**Short exercise**: Write out the listing below in full and exactly, leaving out every picture.

**Supplied material**:
========================================
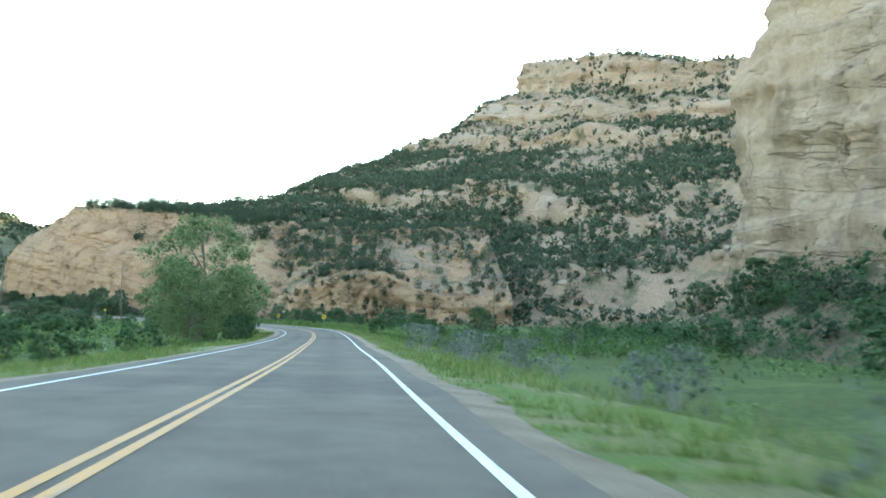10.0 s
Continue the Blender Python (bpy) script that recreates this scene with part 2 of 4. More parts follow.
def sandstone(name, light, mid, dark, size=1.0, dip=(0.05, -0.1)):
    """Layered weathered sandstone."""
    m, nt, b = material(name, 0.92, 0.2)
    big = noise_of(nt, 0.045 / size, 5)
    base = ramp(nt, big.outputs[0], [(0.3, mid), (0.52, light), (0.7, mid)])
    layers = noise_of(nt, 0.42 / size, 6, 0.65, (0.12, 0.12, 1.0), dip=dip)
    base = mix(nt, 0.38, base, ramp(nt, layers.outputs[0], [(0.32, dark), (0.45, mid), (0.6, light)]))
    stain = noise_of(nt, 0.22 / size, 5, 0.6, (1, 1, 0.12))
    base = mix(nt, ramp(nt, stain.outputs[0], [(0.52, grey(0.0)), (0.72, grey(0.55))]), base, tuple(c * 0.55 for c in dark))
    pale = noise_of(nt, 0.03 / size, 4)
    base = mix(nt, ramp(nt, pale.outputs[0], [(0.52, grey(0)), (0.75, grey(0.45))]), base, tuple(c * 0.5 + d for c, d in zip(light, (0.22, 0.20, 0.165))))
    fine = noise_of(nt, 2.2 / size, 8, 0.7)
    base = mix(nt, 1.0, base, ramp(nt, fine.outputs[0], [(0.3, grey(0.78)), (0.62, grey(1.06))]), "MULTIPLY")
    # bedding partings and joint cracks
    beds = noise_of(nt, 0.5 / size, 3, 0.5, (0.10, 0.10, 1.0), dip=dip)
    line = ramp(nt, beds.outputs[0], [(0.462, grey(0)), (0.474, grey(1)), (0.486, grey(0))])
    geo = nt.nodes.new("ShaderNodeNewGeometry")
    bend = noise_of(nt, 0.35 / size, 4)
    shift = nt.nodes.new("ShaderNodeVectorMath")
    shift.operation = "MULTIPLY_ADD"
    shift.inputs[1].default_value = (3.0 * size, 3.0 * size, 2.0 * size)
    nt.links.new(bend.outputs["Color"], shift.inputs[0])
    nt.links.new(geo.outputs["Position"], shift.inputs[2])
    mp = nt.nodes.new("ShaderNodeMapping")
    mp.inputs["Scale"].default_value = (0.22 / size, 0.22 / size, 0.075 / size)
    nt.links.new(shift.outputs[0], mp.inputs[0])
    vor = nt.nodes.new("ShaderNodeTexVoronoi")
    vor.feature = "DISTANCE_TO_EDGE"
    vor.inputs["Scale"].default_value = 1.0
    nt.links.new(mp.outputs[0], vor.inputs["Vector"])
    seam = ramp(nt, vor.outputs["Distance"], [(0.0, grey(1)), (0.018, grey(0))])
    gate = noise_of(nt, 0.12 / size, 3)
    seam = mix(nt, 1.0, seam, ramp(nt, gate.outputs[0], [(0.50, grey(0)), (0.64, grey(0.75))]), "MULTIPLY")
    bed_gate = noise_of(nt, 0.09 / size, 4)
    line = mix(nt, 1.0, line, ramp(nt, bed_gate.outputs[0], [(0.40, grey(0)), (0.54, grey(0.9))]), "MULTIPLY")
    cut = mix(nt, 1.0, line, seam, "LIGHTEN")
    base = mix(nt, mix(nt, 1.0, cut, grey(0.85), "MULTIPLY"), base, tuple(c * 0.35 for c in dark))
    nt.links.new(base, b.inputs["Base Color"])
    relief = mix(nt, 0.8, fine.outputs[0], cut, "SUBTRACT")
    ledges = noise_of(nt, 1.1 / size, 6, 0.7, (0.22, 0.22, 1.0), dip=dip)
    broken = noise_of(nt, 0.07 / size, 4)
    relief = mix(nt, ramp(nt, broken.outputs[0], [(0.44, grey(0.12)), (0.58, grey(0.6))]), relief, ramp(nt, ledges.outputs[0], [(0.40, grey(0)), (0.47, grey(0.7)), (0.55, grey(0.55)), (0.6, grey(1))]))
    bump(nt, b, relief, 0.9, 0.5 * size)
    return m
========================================
**Task response**:
10.0 s
Continue the Blender Python (bpy) script that recreates this scene with part 2 of 4. More parts follow.
def sandstone(name, light, mid, dark, size=1.0, dip=(0.05, -0.1)):
    """Layered weathered sandstone."""
    m, nt, b = material(name, 0.92, 0.2)
    big = noise_of(nt, 0.045 / size, 5)
    base = ramp(nt, big.outputs[0], [(0.3, mid), (0.52, light), (0.7, mid)])
    layers = noise_of(nt, 0.42 / size, 6, 0.65, (0.12, 0.12, 1.0), dip=dip)
    base = mix(nt, 0.38, base, ramp(nt, layers.outputs[0], [(0.32, dark), (0.45, mid), (0.6, light)]))
    stain = noise_of(nt, 0.22 / size, 5, 0.6, (1, 1, 0.12))
    base = mix(nt, ramp(nt, stain.outputs[0], [(0.52, grey(0.0)), (0.72, grey(0.55))]), base, tuple(c * 0.55 for c in dark))
    pale = noise_of(nt, 0.03 / size, 4)
    base = mix(nt, ramp(nt, pale.outputs[0], [(0.52, grey(0)), (0.75, grey(0.45))]), base, tuple(c * 0.5 + d for c, d in zip(light, (0.22, 0.20, 0.165))))
    fine = noise_of(nt, 2.2 / size, 8, 0.7)
    base = mix(nt, 1.0, base, ramp(nt, fine.outputs[0], [(0.3, grey(0.78)), (0.62, grey(1.06))]), "MULTIPLY")
    # bedding partings and joint cracks
    beds = noise_of(nt, 0.5 / size, 3, 0.5, (0.10, 0.10, 1.0), dip=dip)
    line = ramp(nt, beds.outputs[0], [(0.462, grey(0)), (0.474, grey(1)), (0.486, grey(0))])
    geo = nt.nodes.new("ShaderNodeNewGeometry")
    bend = noise_of(nt, 0.35 / size, 4)
    shift = nt.nodes.new("ShaderNodeVectorMath")
    shift.operation = "MULTIPLY_ADD"
    shift.inputs[1].default_value = (3.0 * size, 3.0 * size, 2.0 * size)
    nt.links.new(bend.outputs["Color"], shift.inputs[0])
    nt.links.new(geo.outputs["Position"], shift.inputs[2])
    mp = nt.nodes.new("ShaderNodeMapping")
    mp.inputs["Scale"].default_value = (0.22 / size, 0.22 / size, 0.075 / size)
    nt.links.new(shift.outputs[0], mp.inputs[0])
    vor = nt.nodes.new("ShaderNodeTexVoronoi")
    vor.feature = "DISTANCE_TO_EDGE"
    vor.inputs["Scale"].default_value = 1.0
    nt.links.new(mp.outputs[0], vor.inputs["Vector"])
    seam = ramp(nt, vor.outputs["Distance"], [(0.0, grey(1)), (0.018, grey(0))])
    gate = noise_of(nt, 0.12 / size, 3)
    seam = mix(nt, 1.0, seam, ramp(nt, gate.outputs[0], [(0.50, grey(0)), (0.64, grey(0.75))]), "MULTIPLY")
    bed_gate = noise_of(nt, 0.09 / size, 4)
    line = mix(nt, 1.0, line, ramp(nt, bed_gate.outputs[0], [(0.40, grey(0)), (0.54, grey(0.9))]), "MULTIPLY")
    cut = mix(nt, 1.0, line, seam, "LIGHTEN")
    base = mix(nt, mix(nt, 1.0, cut, grey(0.85), "MULTIPLY"), base, tuple(c * 0.35 for c in dark))
    nt.links.new(base, b.inputs["Base Color"])
    relief = mix(nt, 0.8, fine.outputs[0], cut, "SUBTRACT")
    ledges = noise_of(nt, 1.1 / size, 6, 0.7, (0.22, 0.22, 1.0), dip=dip)
    broken = noise_of(nt, 0.07 / size, 4)
    relief = mix(nt, ramp(nt, broken.outputs[0], [(0.44, grey(0.12)), (0.58, grey(0.6))]), relief, ramp(nt, ledges.outputs[0], [(0.40, grey(0)), (0.47, grey(0.7)), (0.55, grey(0.55)), (0.6, grey(1))]))
    bump(nt, b, relief, 0.9, 0.5 * size)
    return m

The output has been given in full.